SOURCE DATA =
* begin *
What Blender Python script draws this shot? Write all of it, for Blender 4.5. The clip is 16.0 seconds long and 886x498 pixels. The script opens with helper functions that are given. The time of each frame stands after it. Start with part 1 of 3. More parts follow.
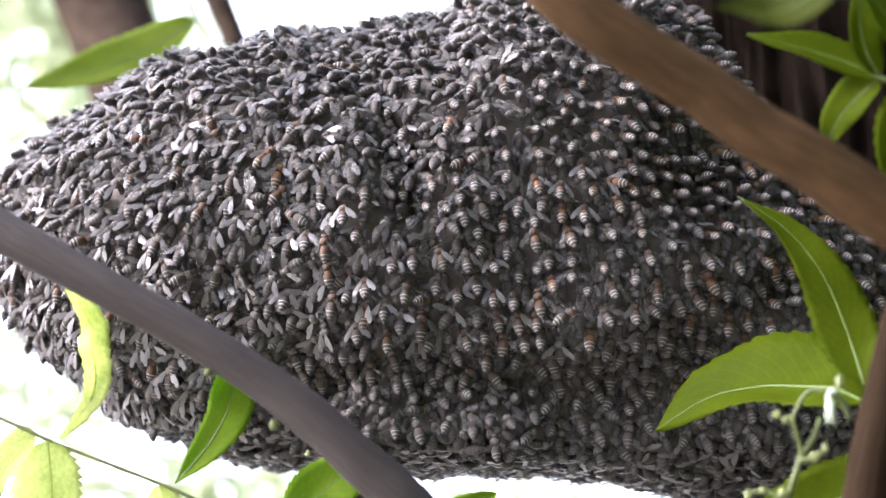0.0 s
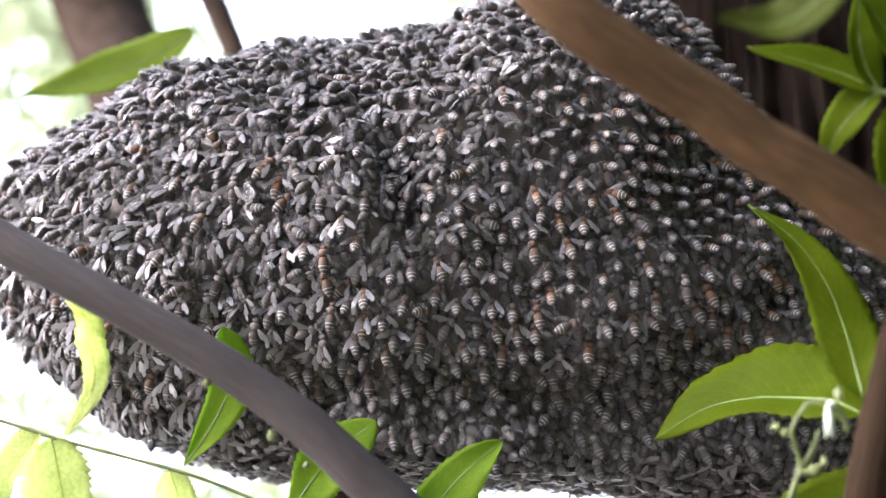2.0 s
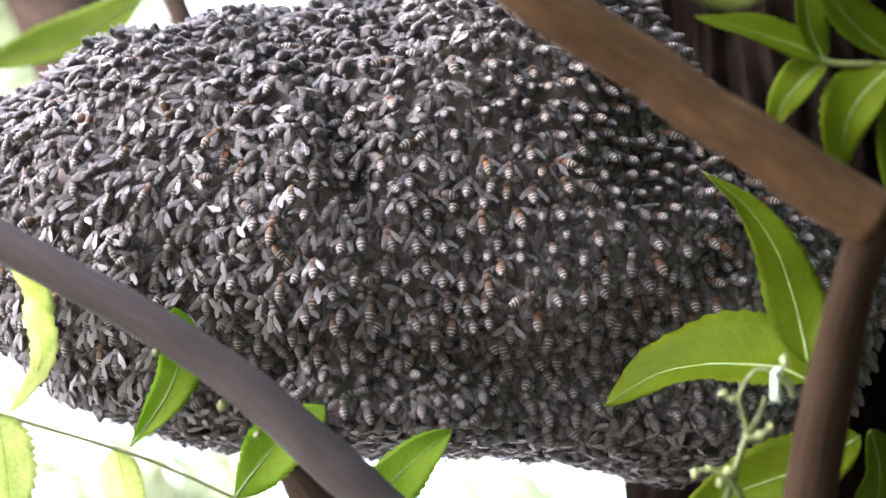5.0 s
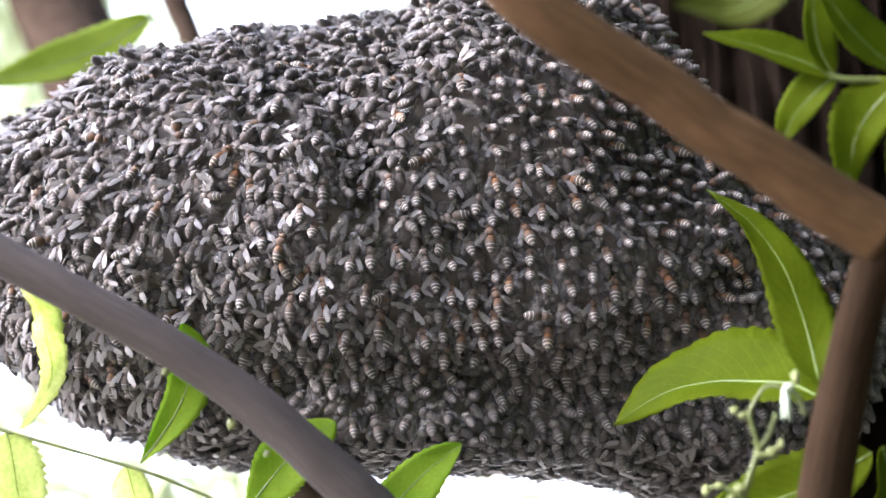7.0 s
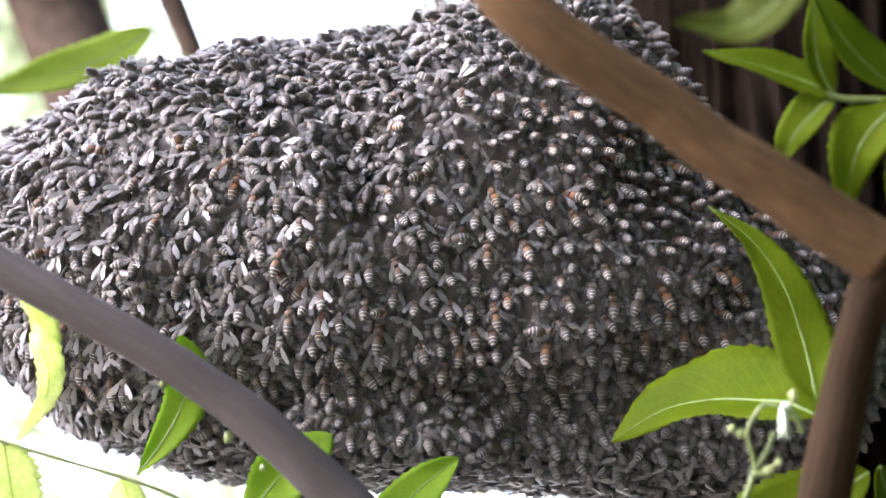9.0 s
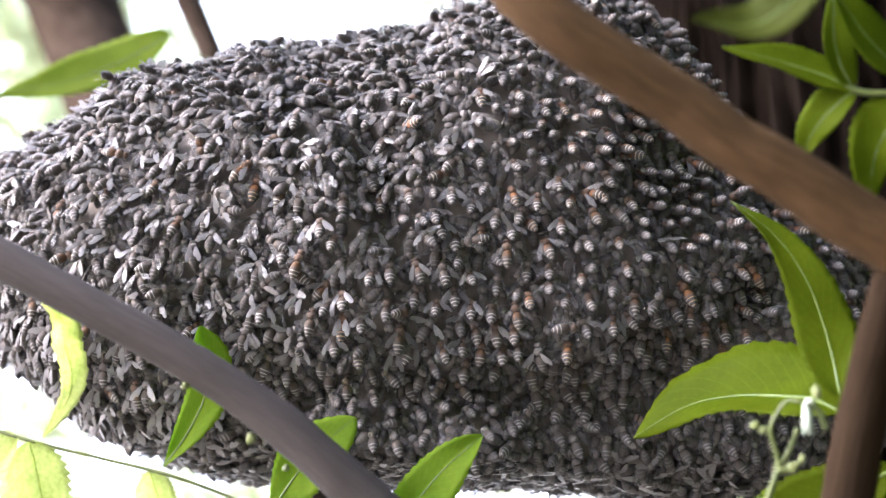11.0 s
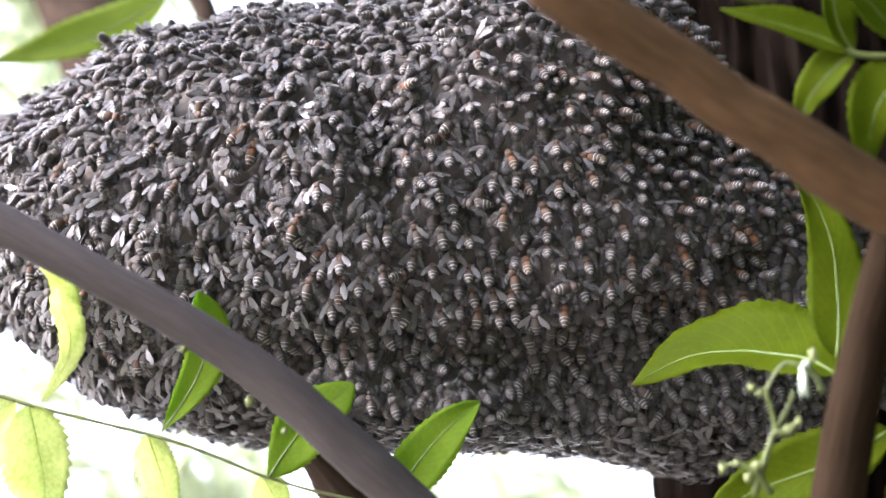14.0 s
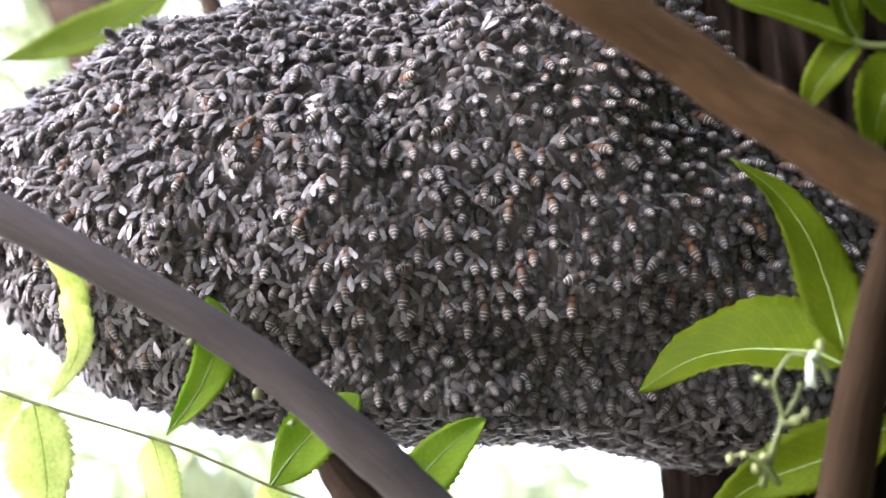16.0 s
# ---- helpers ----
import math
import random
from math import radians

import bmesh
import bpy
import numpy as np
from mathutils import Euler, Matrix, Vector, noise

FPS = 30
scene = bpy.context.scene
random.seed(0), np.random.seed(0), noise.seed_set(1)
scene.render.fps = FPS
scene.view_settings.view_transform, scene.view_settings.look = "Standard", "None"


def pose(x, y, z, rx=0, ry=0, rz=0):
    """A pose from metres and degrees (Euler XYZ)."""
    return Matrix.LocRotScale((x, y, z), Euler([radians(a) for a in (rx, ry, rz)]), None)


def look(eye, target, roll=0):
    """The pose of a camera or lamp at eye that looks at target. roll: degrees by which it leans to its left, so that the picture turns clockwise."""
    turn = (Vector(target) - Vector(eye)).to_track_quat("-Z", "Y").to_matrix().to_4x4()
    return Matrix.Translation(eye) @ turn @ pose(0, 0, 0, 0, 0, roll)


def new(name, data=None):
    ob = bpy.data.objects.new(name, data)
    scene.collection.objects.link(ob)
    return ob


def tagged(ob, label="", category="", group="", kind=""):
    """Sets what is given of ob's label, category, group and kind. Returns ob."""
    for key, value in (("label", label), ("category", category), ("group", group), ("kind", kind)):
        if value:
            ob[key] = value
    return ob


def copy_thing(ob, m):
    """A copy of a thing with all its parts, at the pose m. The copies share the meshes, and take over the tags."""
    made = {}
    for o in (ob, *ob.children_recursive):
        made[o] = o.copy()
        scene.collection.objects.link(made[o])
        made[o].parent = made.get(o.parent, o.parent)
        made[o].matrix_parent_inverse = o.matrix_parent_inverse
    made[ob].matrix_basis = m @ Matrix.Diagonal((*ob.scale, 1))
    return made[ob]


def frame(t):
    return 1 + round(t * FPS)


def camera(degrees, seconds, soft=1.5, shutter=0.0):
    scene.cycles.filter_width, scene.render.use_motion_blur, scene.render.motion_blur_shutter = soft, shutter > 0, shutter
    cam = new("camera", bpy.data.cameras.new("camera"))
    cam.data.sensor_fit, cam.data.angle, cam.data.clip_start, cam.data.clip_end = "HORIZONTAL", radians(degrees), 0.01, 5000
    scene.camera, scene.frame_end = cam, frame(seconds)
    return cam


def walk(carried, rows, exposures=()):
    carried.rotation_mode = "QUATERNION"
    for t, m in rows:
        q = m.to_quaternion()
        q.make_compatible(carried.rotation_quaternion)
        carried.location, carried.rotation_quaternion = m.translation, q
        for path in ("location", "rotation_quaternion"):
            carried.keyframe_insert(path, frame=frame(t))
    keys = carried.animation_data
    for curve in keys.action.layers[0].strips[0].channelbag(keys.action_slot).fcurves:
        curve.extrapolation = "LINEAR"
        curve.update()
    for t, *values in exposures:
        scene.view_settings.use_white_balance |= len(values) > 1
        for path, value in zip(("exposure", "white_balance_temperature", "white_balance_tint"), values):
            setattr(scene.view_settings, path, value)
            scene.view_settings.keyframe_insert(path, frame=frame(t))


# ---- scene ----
# A red dwarf honeybee colony on a neem trunk, seen from below through twigs.
EYE = (0.0, 0.0, 1.5)
TILT = 20.0
cam = camera(36, 16.0, soft=1.3, shutter=0.0)
cam.data.dof.use_dof = True
cam.data.dof.focus_distance = 0.392
cam.data.dof.aperture_fstop = 9.5
walk(cam, [
    (0, look(EYE, (-0.0311, 0.9385, 1.8439), 0.75)),
    (0.5, look(EYE, (-0.0332, 0.9368, 1.8482), 0.88)),
    (1, look(EYE, (-0.0355, 0.9353, 1.8521), 0.92)),
    (1.5, look(EYE, (-0.0351, 0.9350, 1.8528), 1.06)),
    (2, look(EYE, (-0.0305, 0.9356, 1.8517), 0.92)),
    (2.5, look(EYE, (-0.0166, 0.9394, 1.8426), 0.65)),
    (3, look(EYE, (-0.0023, 0.9445, 1.8286), 0.28)),
    (3.5, look(EYE, (0.0040, 0.9465, 1.8226), 0.07)),
    (4, look(EYE, (0.0061, 0.9465, 1.8227), 0.01)),
    (4.2, look(EYE, (0.0066, 0.9461, 1.8237), 0.00)),
    (6.3, look(EYE, (0.0030, 0.9402, 1.8406), -0.05)),
    (6.5, look(EYE, (0.0018, 0.9399, 1.8414), -0.11)),
    (7, look(EYE, (-0.0005, 0.9394, 1.8428), -0.10)),
    (7.5, look(EYE, (0.0000, 0.9397, 1.8420), 0.00)),
    (8, look(EYE, (0.0016, 0.9393, 1.8431), 0.07)),
    (8.5, look(EYE, (0.0018, 0.9383, 1.8459), 0.11)),
    (9, look(EYE, (0.0003, 0.9356, 1.8532), 0.47)),
    (9.2, look(EYE, (-0.0016, 0.9342, 1.8568), 0.57)),
    (11.3, look(EYE, (-0.0158, 0.9365, 1.8502), 0.18)),
    (11.5, look(EYE, (-0.0165, 0.9379, 1.8464), 0.23)),
    (12, look(EYE, (-0.0164, 0.9401, 1.8404), 0.39)),
    (12.5, look(EYE, (-0.0144, 0.9411, 1.8378), 0.08)),
    (13, look(EYE, (-0.0116, 0.9416, 1.8366), -0.06)),
    (13.5, look(EYE, (-0.0110, 0.9432, 1.8321), -0.06)),
    (14, look(EYE, (-0.0129, 0.9448, 1.8274), 0.08)),
    (14.5, look(EYE, (-0.0197, 0.9465, 1.8222), -0.01)),
    (15, look(EYE, (-0.0243, 0.9472, 1.8198), 0.22)),
    (15.5, look(EYE, (-0.0239, 0.9475, 1.8189), 0.06)),
    (16, look(EYE, (-0.0179, 0.9466, 1.8218), -0.02)),
], exposures=[(0, 2.71, 5300, 21), (2, 2.75, 5300, 21), (4, 2.92, 5300, 21), (8.1, 2.94, 5300, 21), (8.4, 2.56, 5300, 21), (8.65, 2.56, 5300, 21), (8.95, 3.05, 5300, 21), (9.2, 3.05, 5300, 21), (11.3, 2.88, 5300, 21), (16, 2.82, 5300, 21)])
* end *
Send back the data above word for word, with the pictures left out.

EXERCISE RESPONSE =
What Blender Python script draws this shot? Write all of it, for Blender 4.5. The clip is 16.0 seconds long and 886x498 pixels. The script opens with helper functions that are given. The time of each frame stands after it. Start with part 1 of 3. More parts follow.
0.0 s
2.0 s
5.0 s
7.0 s
9.0 s
11.0 s
14.0 s
16.0 s
# ---- helpers ----
import math
import random
from math import radians

import bmesh
import bpy
import numpy as np
from mathutils import Euler, Matrix, Vector, noise

FPS = 30
scene = bpy.context.scene
random.seed(0), np.random.seed(0), noise.seed_set(1)
scene.render.fps = FPS
scene.view_settings.view_transform, scene.view_settings.look = "Standard", "None"


def pose(x, y, z, rx=0, ry=0, rz=0):
    """A pose from metres and degrees (Euler XYZ)."""
    return Matrix.LocRotScale((x, y, z), Euler([radians(a) for a in (rx, ry, rz)]), None)


def look(eye, target, roll=0):
    """The pose of a camera or lamp at eye that looks at target. roll: degrees by which it leans to its left, so that the picture turns clockwise."""
    turn = (Vector(target) - Vector(eye)).to_track_quat("-Z", "Y").to_matrix().to_4x4()
    return Matrix.Translation(eye) @ turn @ pose(0, 0, 0, 0, 0, roll)


def new(name, data=None):
    ob = bpy.data.objects.new(name, data)
    scene.collection.objects.link(ob)
    return ob


def tagged(ob, label="", category="", group="", kind=""):
    """Sets what is given of ob's label, category, group and kind. Returns ob."""
    for key, value in (("label", label), ("category", category), ("group", group), ("kind", kind)):
        if value:
            ob[key] = value
    return ob


def copy_thing(ob, m):
    """A copy of a thing with all its parts, at the pose m. The copies share the meshes, and take over the tags."""
    made = {}
    for o in (ob, *ob.children_recursive):
        made[o] = o.copy()
        scene.collection.objects.link(made[o])
        made[o].parent = made.get(o.parent, o.parent)
        made[o].matrix_parent_inverse = o.matrix_parent_inverse
    made[ob].matrix_basis = m @ Matrix.Diagonal((*ob.scale, 1))
    return made[ob]


def frame(t):
    return 1 + round(t * FPS)


def camera(degrees, seconds, soft=1.5, shutter=0.0):
    scene.cycles.filter_width, scene.render.use_motion_blur, scene.render.motion_blur_shutter = soft, shutter > 0, shutter
    cam = new("camera", bpy.data.cameras.new("camera"))
    cam.data.sensor_fit, cam.data.angle, cam.data.clip_start, cam.data.clip_end = "HORIZONTAL", radians(degrees), 0.01, 5000
    scene.camera, scene.frame_end = cam, frame(seconds)
    return cam


def walk(carried, rows, exposures=()):
    carried.rotation_mode = "QUATERNION"
    for t, m in rows:
        q = m.to_quaternion()
        q.make_compatible(carried.rotation_quaternion)
        carried.location, carried.rotation_quaternion = m.translation, q
        for path in ("location", "rotation_quaternion"):
            carried.keyframe_insert(path, frame=frame(t))
    keys = carried.animation_data
    for curve in keys.action.layers[0].strips[0].channelbag(keys.action_slot).fcurves:
        curve.extrapolation = "LINEAR"
        curve.update()
    for t, *values in exposures:
        scene.view_settings.use_white_balance |= len(values) > 1
        for path, value in zip(("exposure", "white_balance_temperature", "white_balance_tint"), values):
            setattr(scene.view_settings, path, value)
            scene.view_settings.keyframe_insert(path, frame=frame(t))


# ---- scene ----
# A red dwarf honeybee colony on a neem trunk, seen from below through twigs.
EYE = (0.0, 0.0, 1.5)
TILT = 20.0
cam = camera(36, 16.0, soft=1.3, shutter=0.0)
cam.data.dof.use_dof = True
cam.data.dof.focus_distance = 0.392
cam.data.dof.aperture_fstop = 9.5
walk(cam, [
    (0, look(EYE, (-0.0311, 0.9385, 1.8439), 0.75)),
    (0.5, look(EYE, (-0.0332, 0.9368, 1.8482), 0.88)),
    (1, look(EYE, (-0.0355, 0.9353, 1.8521), 0.92)),
    (1.5, look(EYE, (-0.0351, 0.9350, 1.8528), 1.06)),
    (2, look(EYE, (-0.0305, 0.9356, 1.8517), 0.92)),
    (2.5, look(EYE, (-0.0166, 0.9394, 1.8426), 0.65)),
    (3, look(EYE, (-0.0023, 0.9445, 1.8286), 0.28)),
    (3.5, look(EYE, (0.0040, 0.9465, 1.8226), 0.07)),
    (4, look(EYE, (0.0061, 0.9465, 1.8227), 0.01)),
    (4.2, look(EYE, (0.0066, 0.9461, 1.8237), 0.00)),
    (6.3, look(EYE, (0.0030, 0.9402, 1.8406), -0.05)),
    (6.5, look(EYE, (0.0018, 0.9399, 1.8414), -0.11)),
    (7, look(EYE, (-0.0005, 0.9394, 1.8428), -0.10)),
    (7.5, look(EYE, (0.0000, 0.9397, 1.8420), 0.00)),
    (8, look(EYE, (0.0016, 0.9393, 1.8431), 0.07)),
    (8.5, look(EYE, (0.0018, 0.9383, 1.8459), 0.11)),
    (9, look(EYE, (0.0003, 0.9356, 1.8532), 0.47)),
    (9.2, look(EYE, (-0.0016, 0.9342, 1.8568), 0.57)),
    (11.3, look(EYE, (-0.0158, 0.9365, 1.8502), 0.18)),
    (11.5, look(EYE, (-0.0165, 0.9379, 1.8464), 0.23)),
    (12, look(EYE, (-0.0164, 0.9401, 1.8404), 0.39)),
    (12.5, look(EYE, (-0.0144, 0.9411, 1.8378), 0.08)),
    (13, look(EYE, (-0.0116, 0.9416, 1.8366), -0.06)),
    (13.5, look(EYE, (-0.0110, 0.9432, 1.8321), -0.06)),
    (14, look(EYE, (-0.0129, 0.9448, 1.8274), 0.08)),
    (14.5, look(EYE, (-0.0197, 0.9465, 1.8222), -0.01)),
    (15, look(EYE, (-0.0243, 0.9472, 1.8198), 0.22)),
    (15.5, look(EYE, (-0.0239, 0.9475, 1.8189), 0.06)),
    (16, look(EYE, (-0.0179, 0.9466, 1.8218), -0.02)),
], exposures=[(0, 2.71, 5300, 21), (2, 2.75, 5300, 21), (4, 2.92, 5300, 21), (8.1, 2.94, 5300, 21), (8.4, 2.56, 5300, 21), (8.65, 2.56, 5300, 21), (8.95, 3.05, 5300, 21), (9.2, 3.05, 5300, 21), (11.3, 2.88, 5300, 21), (16, 2.82, 5300, 21)])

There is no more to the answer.